ONE DOWN: Senate Passes Bill to Open Government and Avoid Debt Default
One down, the House of Representatives to (theoretically) go. The Senate has passed a bill re-opening the government and avoiding a debt limit default:
An agreement to end the partial government shutdown and avoid a possible U.S. default easily passed the U.S. Senate and headed to the House for a vote expected later Wednesday.
If approved by the Republican-led House, the legislation would go to President Barack Obama to be signed into law by the end of Thursday — the deadline for increasing the federal borrowing limit or risk the first default in American history.
Such quick congressional action on a measure announced earlier in the day was in stark contrast to the protracted brinksmanship of recent weeks that led to the shutdown now in its 16th day and brought the threat of default.
It’s the end — for now, at least — of a chapter where the Republican House used what many analyst called “hostage politics” to try and use a government shut down and the threat of a debt default to get policies they could not win at the ballot box, in Congress with votes, or in the courts.
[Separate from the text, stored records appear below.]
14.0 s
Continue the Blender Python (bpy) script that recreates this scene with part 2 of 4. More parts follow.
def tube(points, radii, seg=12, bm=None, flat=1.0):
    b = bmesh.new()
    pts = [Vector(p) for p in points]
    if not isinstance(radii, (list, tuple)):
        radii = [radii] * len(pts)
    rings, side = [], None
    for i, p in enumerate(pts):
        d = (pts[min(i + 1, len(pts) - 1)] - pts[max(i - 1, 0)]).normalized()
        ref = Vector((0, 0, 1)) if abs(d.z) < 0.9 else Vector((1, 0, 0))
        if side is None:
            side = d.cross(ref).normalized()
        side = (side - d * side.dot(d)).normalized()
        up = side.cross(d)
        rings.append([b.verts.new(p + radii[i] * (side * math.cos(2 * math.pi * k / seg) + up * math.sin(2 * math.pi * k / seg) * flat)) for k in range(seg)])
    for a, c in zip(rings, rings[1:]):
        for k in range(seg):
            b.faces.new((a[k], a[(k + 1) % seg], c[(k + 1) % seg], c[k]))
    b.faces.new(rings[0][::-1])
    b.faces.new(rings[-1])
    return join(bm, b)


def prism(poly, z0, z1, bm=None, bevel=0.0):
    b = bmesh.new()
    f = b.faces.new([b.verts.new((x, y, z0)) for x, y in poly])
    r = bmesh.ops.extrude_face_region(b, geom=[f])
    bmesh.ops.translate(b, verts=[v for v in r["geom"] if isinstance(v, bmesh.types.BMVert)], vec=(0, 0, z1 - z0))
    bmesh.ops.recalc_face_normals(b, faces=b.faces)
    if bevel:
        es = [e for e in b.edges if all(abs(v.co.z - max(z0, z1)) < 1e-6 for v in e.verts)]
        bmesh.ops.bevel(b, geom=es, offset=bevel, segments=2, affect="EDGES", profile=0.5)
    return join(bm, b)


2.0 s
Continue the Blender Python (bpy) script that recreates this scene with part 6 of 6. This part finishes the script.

MORE:
The measure represented a victory for Obama and Democrats over conservative Republicans who tried to use the shutdown and debt ceiling deadline to wring concessions on spending cuts and dismantling the Obama’s signature health care reforms.
However, the final agreement worked out by Senate leaders after House Speaker John Boehner was unable to get his own Republican caucus to support a House GOP version lacked any substantive measures sought by political right beyond extending current spending levels until January 15.
It also extended the federal debt ceiling until February 7 and set up budget negotiations between the House and Senate intended to come up with a broader spending plan for the rest of fiscal year 2014, which ends on September 30.
Another provision requiring the government to confirm the eligibility of people receiving federal subsidies under Obamacare was labeled by Democrats and the White House as minor.
“We fought the good fight; we just didn’t win,” Boehner told a radio station in his home state of Ohio.